I got 1.364A on the high side.

So using a power base of 2500kVA and a voltage base of 138kv, the actual impedance seen by the high side would be

(.08)*(138kV^2)/(2500kVA) = 609.41 Ohms seen by the high side.
percent imp*(Base Voltage Squared)/(Base KVA Squared)

the equivalent circuit would be a 480V source to a three 609.41 impedances connected in a Delta.

the single phase equivalent using ohms law would be 480V = (Line Current/Square Root of 3)* 609.41 Ohm

Or

I = 480/609.41*1.732 = 1.364A

If I use a Y connection. I would get the .45476A.
If I solve for phase current instead of line current, I'd get .7876A

Did anyone else get this answer?

i understand the math, but have never seen or heard of this done. hopefully this is just an old method to something we currently do in its place for testing.

Not quite the same, but at HV to MV substations prior to initial energization, they'll short out the high side of a transformer and put a generator on the low side at a lower voltage to verify all instrumentation through out the new system. You can search Through Fault Testing to get more information on it.

Answer: 0.455A

I agree, Answer 0.454A

There is a question on the practice test that reads:

A primary injection is to be performed on a transformer rated 138kV/25kV, 2500kVA, 8%Z using a 480V generator connected to the high side with the low side grounded. What is the expected current on the high side?

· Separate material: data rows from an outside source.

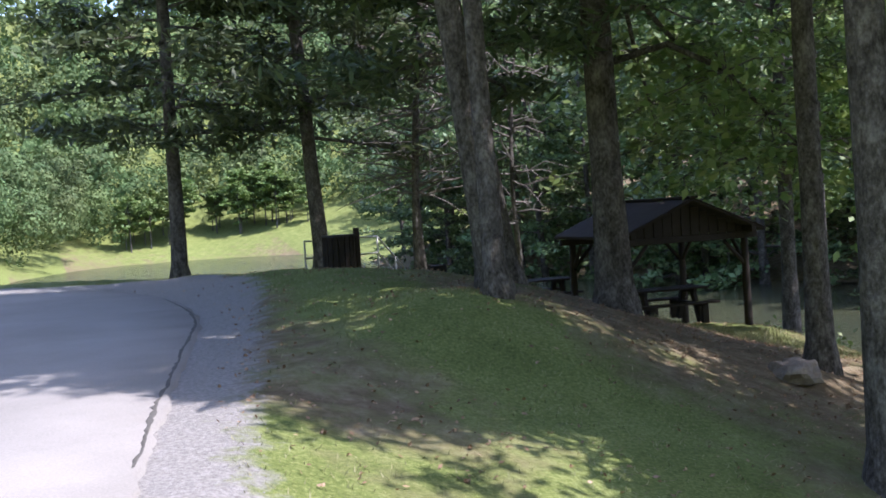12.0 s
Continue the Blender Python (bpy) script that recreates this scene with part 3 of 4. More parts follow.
# far woods: crowns on the hills all round the lake, as one mass
def woods(seed, count, region, n, size):
    """Leaf sprays (m, 4, 3) on the boughs of many crowns."""
    rng = np.random.default_rng(seed)
    sprays = []
    p = np.column_stack([rng.uniform(region[0], region[1], count), rng.uniform(region[2], region[3], count)])
    h, earth, info = land(p)
    clear = (p[:, 0] > -13) & (p[:, 0] < 36) & (p[:, 1] > 165) & (info["ds"] < clear_depth(p[:, 0]))
    ok = (~info["wet"]) & (info["ds"] > 1.0) & (info["dr"] > 30) & ~clear
    lobes = 15
    for (x, y), z in zip(p[ok], h[ok]):
        r, t = rng.uniform(3.2, 6.2), rng.uniform(9, 18)
        scale = np.array([r, r, t * 0.46])
        top = np.array([x, y, z + t * 0.5])
        c0 = rng.normal(0, 1, (lobes, 3)) + np.array([0, 0, 0.25])
        c0 /= np.linalg.norm(c0, axis=1)[:, None]
        mid = top + c0 * scale * rng.uniform(0.5, 0.85, (lobes, 1))
        size0 = rng.uniform(0.26, 0.48, lobes) * r
        lob = rng.integers(0, lobes, n)
        d = rng.normal(0, 1, (n, 3)) + 0.6 * c0[lob] + np.array([0, 0, 0.3])
        d /= np.linalg.norm(d, axis=1)[:, None]
        c = mid[lob] + d * (size0[lob] * rng.uniform(0.86, 1.1, n))[:, None]
        nd = d + rng.normal(0, 0.2, (n, 3))
        nd /= np.linalg.norm(nd, axis=1)[:, None]
        a = np.cross(nd, rng.normal(0, 1, (n, 3)))
        a /= np.linalg.norm(a, axis=1)[:, None]
        b = np.cross(nd, a)
        s = rng.uniform(0.55, 1.2, n)[:, None]
        sprays.append(np.stack([c - a * s * 0.9 * size, c + b * s * 0.6 * size, c + a * s * 0.9 * size, c - b * s * 0.6 * size], 1))
    return np.concatenate(sprays)


WOODS = [woods(81, 46, (-50, -26, 104, 142), 2400, 0.23), woods(87, 80, (-62, -26, 142, 185), 800, 0.32), woods(88, 160, (-110, -50, 108, 185), 130, 0.7),
         woods(85, 260, (-150, -30, 185, 300), 110, 0.9), woods(82, 210, (-45, 40, 165, 240), 1250, 0.29), woods(89, 300, (-45, 90, 235, 300), 300, 0.52), woods(86, 260, (-60, 110, 300, 380), 90, 1.0),
         woods(83, 160, (36, 110, 20, 190), 60, 1.0), woods(90, 90, (26, 70, 160, 240), 420, 0.45), woods(84, 130, (-150, -62, 0, 108), 120, 0.85)]
tagged(new("far_woods", quads_mesh("far_woods", np.concatenate(WOODS), M_WOODS)), "dense green summer woods on the hills round the lake", "woods", kind="stuff")

# slim trees on the mown slope of the far shore
SLIM = tree("slim_tree", 9.0, 231.0, "slim bare-stemmed tree on the mown far slope", "tree", M_LEAF, group="slim trees on the far slope", seed=140, height=9, radius=0.13, crown_base=4.0, crown_r=2.6, kind="broad", leaves=1500, leaf=(0.55, 0.36), limbs=18, twigs=1)
srng = np.random.default_rng(141)
for k in range(30):
    x = 0 + 32 * srng.uniform(0, 1)
    y = np.interp(x, [-1, 4, 22, 30], [219, 222, 215, 214]) + srng.uniform(0.4, 1.05) * clear_depth(x)
    ob = copy_thing(SLIM, pose(x, y, ground_z(x, y) - 0.1, 0, 0, srng.uniform(0, 360)))
    sc = srng.uniform(0.7, 1.25)
    ob.scale = (sc, sc, sc)

# low limb of the maple that hangs out over the water, and the bare dead limb of the shore oak
def spray(parent, pts, radii, seed, leaves, leaf, mat, spread, label="limb hanging low over the water", reach=1.0):
    rng = np.random.default_rng(seed)
    base = parent.matrix_world.translation
    loc = [Vector(p) - base for p in pts]
    v, f = tube(loc, radii, 6)
    tips = list(loc[len(loc) // 2:])
    for k in range(26):
        p = loc[rng.integers(2, len(loc))]
        q = p + Vector((rng.normal(0, 0.75), rng.normal(0, 0.9), rng.normal(-0.25, 0.45))) * reach
        tube([p, p.lerp(q, 0.5) + Vector((0, 0, 0.08)), q], [radii[-1] * 0.9, radii[-1] * 0.6, radii[-1] * 0.3], 4, v, f, False)
        tips += [q, p.lerp(q, 0.6)]
    part_mesh("low_limb", mesh_from("low_limb", v, f, M_BARK, True), parent, label)
    q = leaf_quads(rng, np.array([tuple(t) for t in tips]), spread, leaves, leaf[0], leaf[1], 0.7, 0.3)
    part_mesh("low_foliage", quads_mesh("low_foliage", q, mat), parent)


bpy.context.view_layer.update()
MAPLE = [o for o in bpy.data.objects if o.get("label", "").startswith("broad maple")][0]
OAK = [o for o in bpy.data.objects if o.get("label", "").startswith("large oak")][0]
spray(MAPLE, [(-5.1, 63.45, 6.6), (-4.2, 63.4, 6.9), (-3.0, 63.3, 6.4), (-1.9, 63.1, 5.4), (-0.9, 63.0, 4.5), (-0.4, 62.9, 3.9)], [0.09, 0.075, 0.06, 0.045, 0.03, 0.02], 91, 1900, (0.30, 0.18), M_LEAF, 0.3)
for k, (dx, dy, z0, dz) in enumerate(((0.9, -0.2, 3.6, -0.5), (0.5, 0.5, 2.7, -0.2), (1.1, 0.2, 4.8, -0.2))):
    spray(OAK, [(-13.1 + dx * u, 46.4 + dy * u, z0 + dz * u) for u in (0.0, 0.35, 0.7, 1.0, 1.25)], [0.035, 0.028, 0.022, 0.015, 0.008], 190 + k, 420, (0.15, 0.09), M_LEAF_YELLOW, 0.14, "leafy shoots low on the trunk", 0.4)
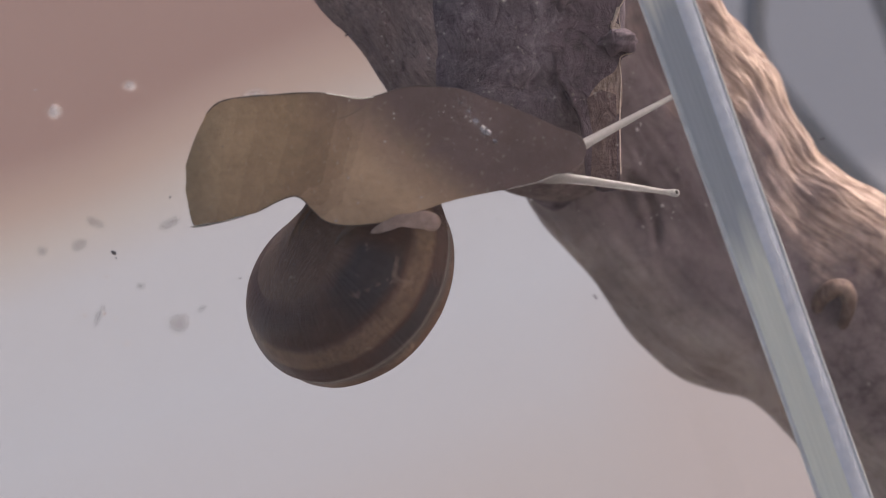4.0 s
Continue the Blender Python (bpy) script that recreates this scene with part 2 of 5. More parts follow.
GLASS = glass_material("clear glass", (0.97, 0.985, 0.98))
WOOD = wood_material("dark weathered driftwood", (0.098, 0.081, 0.099), (0.255, 0.210, 0.25), 0.8, False, fine=330)
WOOD_SIDE = wood_material("grey-brown driftwood", (0.168, 0.130, 0.132), (0.36, 0.284, 0.284), 0.6, fine=650)
WOOD_PALE = wood_material("pale stripped wood", (0.36, 0.25, 0.205), (0.78, 0.595, 0.495), 0.1, bark=(0.256, 0.205, 0.215), fine=800)
WOOD_BIT = wood_material("dark wood chip", (0.106, 0.081, 0.099), (0.232, 0.180, 0.212), 0.8, False, fine=320)
WOOD_FRESH = wood_material("torn pale wood", (0.50, 0.40, 0.34), (0.82, 0.70, 0.61), 0.4, False)
WOOD_FLAKE = wood_material("brown bark", (0.115, 0.078, 0.080), (0.27, 0.195, 0.185), 0.6, False, fine=420)
WOOD_PEG = wood_material("worn brown knot", (0.17, 0.118, 0.1), (0.36, 0.26, 0.215), 0.4, False, fine=500)
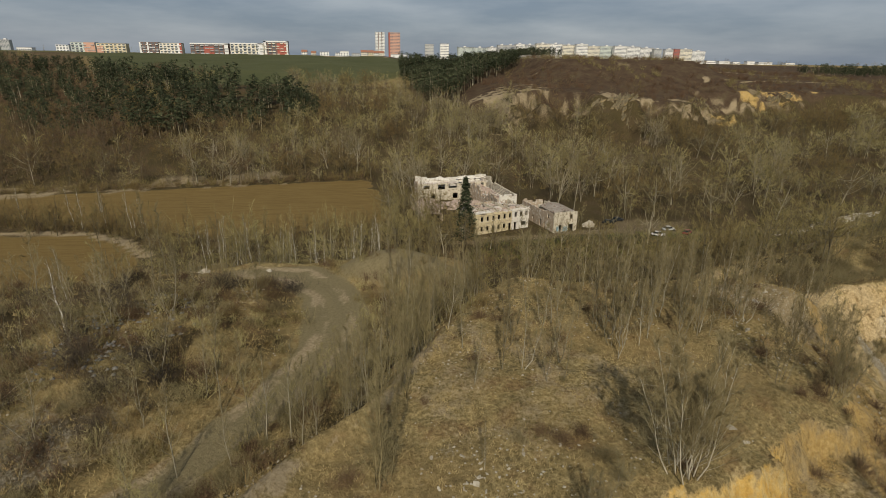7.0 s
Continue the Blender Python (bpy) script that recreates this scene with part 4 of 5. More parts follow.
for t0, y, w, h, wall, gable in ((-0.118, 1010, 9, 5.5, WHITE_WALL, True), (-0.102, 1030, 8, 4, CREAM_WALL, True), (-0.085, 985, 15, 6, WHITE_WALL, False), (-0.062, 1000, 9, 5.5, WHITE_WALL, False),
                                 (-0.052, 960, 14, 8, WHITE_WALL, False), (-0.034, 930, 13, 4, GREY_WALL, False), (-0.018, 980, 10, 5.5, CREAM_WALL, True), (-0.006, 990, 10, 5.5, YELLOW_WALL, True),
                                 (0.004, 1000, 9, 5, WHITE_WALL, True), (0.045, 1020, 30, 7, WHITE_WALL, False), (0.075, 1010, 14, 6, WHITE_WALL, False), (0.100, 1050, 20, 6, WHITE_WALL, False), (0.012, 970, 9, 4.5, CREAM_WALL, True)):
    villa(t0 * y, y, ground_at(t0 * y, y), w, 9, h, 0, wall, RED_ROOF if gable else ROOF_GREY, "small detached house with a %s roof" % ("tiled gable" if gable else "flat"), gable)
# two tower blocks and the prefab wall to the east
skyline("tower_block", 0.0155, 0.0315, 117, 52, 1600, WHITE_WALL, "white tower block with dark window bands", storeys=17, d=20, accents=[(0.3, 0.36, 0, 1, DARK_WALL), (0.66, 0.72, 0, 1, DARK_WALL)], **WIN)
skyline("tower_block", 0.0385, 0.0585, 117, 52, 1600, PINK_WALL, "brick-red tower block on the skyline", storeys=17, d=20, accents=[(0.0, 0.12, 0, 1, RED_WALL)], **WIN)
skyline("office_block", 0.106, 0.121, 95, 52, 1900, GREY_WALL, "distant grey office block, many storeys", storeys=9, **WIN)
skyline("office_block", 0.133, 0.1485, 98, 52, 1900, WHITE_WALL, "distant white office block, many storeys", storeys=9, **WIN)
east = [(0.160, 0.186, 80, PALE_GREEN), (0.187, 0.2145, 80, PALE_GREEN), (0.215, 0.232, 82, WHITE_WALL), (0.233, 0.2655, 87, GREY_WALL), (0.2665, 0.283, 91, WHITE_WALL), (0.284, 0.304, 90, GREY_WALL),
        (0.305, 0.330, 93, CREAM_WALL), (0.331, 0.3545, 93.5, WHITE_WALL), (0.3555, 0.381, 92, CREAM_WALL), (0.382, 0.4045, 93.5, WHITE_WALL), (0.4055, 0.428, 89, CREAM_WALL), (0.429, 0.456, 90, PALE_GREEN),
        (0.457, 0.481, 91, WHITE_WALL), (0.482, 0.508, 90, WHITE_WALL), (0.509, 0.536, 88, WHITE_WALL), (0.537, 0.5525, 85, GREY_WALL)]
for k, (t0, t1, top, wall) in enumerate(east):
    skyline("prefab_slab", t0, t1, top, 48, 1490 + 12 * (k % 3), wall, "long prefab slab block in %s" % {PALE_GREEN: "pale green", WHITE_WALL: "white", GREY_WALL: "grey", CREAM_WALL: "cream"}[wall], storeys=12, penthouse=True, **WIN)
skyline("prefab_slab", 0.560, 0.5775, 84, 46, 1480, WHITE_WALL, "white prefab slab with loggias", storeys=11, penthouse=True, **WIN)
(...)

The "correct" answer is 0.787 A and the hint is "(kVA x 100)/(kV x %Z)". The hint is incorrect because it doesn't include the square root of three in the denominator. The hint should be "(kVA x 100)/(sqrt(3) x kV x %Z)". And this hint gives you the maximum short circuit current for that winding at the rated voltage, so you then need to take this number and multiply it by the applied voltage/rated voltage. So in this problem it would be:

I short circuit @ V rated = (2500 x 100)/(sqrt(3) x 138 x 8) = 130.7406 A
I short circuit @ 480V = I short circuit @ V rated x (480/V rated) = 130.7406 x (480/138000) = 0.45475 A

Ultimately, the "correct" answer on the quiz is incorrect and needs to be divided by sqrt(3).